The opportunity is not to build something agents can't already do. It is to capture and persist the context that cannot be discovered—the decisions, rejections, rationale, and verification expectations that shape whether code is merely functional or truly belongs.
This context doesn't need to be exhaustive or perfect. It needs to be:
When an agent combines its native ability to search and analyze code with accumulated context about why things are the way they are, the result is not a different kind of agent. It is the same agent, operating with the institutional knowledge that previously existed only in senior developers' heads.
A common assumption is that better models will eventually make explicit context capture obsolete—that sufficiently advanced agents will simply figure everything out. The opposite is true. Better models amplify the value of good context, they don't replace it.
More capable models are better at capturing context: they recognize what's significant in a conversation, extract cleaner decision rationale, and identify patterns worth preserving. They're also better at utilizing context: they can reason over larger context windows, synthesize information from multiple sources, and apply historical knowledge more precisely to current tasks. The bottleneck was never the model's ability to use context—it was getting the right context to the model in the first place.

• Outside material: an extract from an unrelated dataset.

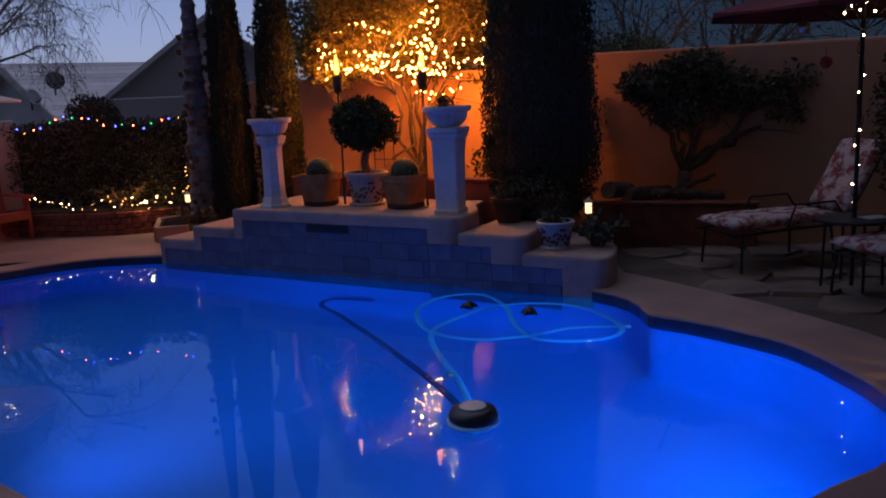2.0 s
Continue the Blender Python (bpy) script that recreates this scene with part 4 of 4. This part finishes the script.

This creates a compounding relationship. As models improve, the same context infrastructure delivers progressively better outcomes. The investment in capturing WHY context and verification expectations becomes more valuable over time, not less. Teams that accumulate this context gain increasing advantage as the agents consuming it grow more sophisticated.
The goal is simple: help agents produce code that a thoughtful human teammate would produce—code that fits, that respects history, that anticipates problems, and that meets the team's actual quality bar. Not through more sophisticated models alone, but through the combination of better models with the context those models have always needed.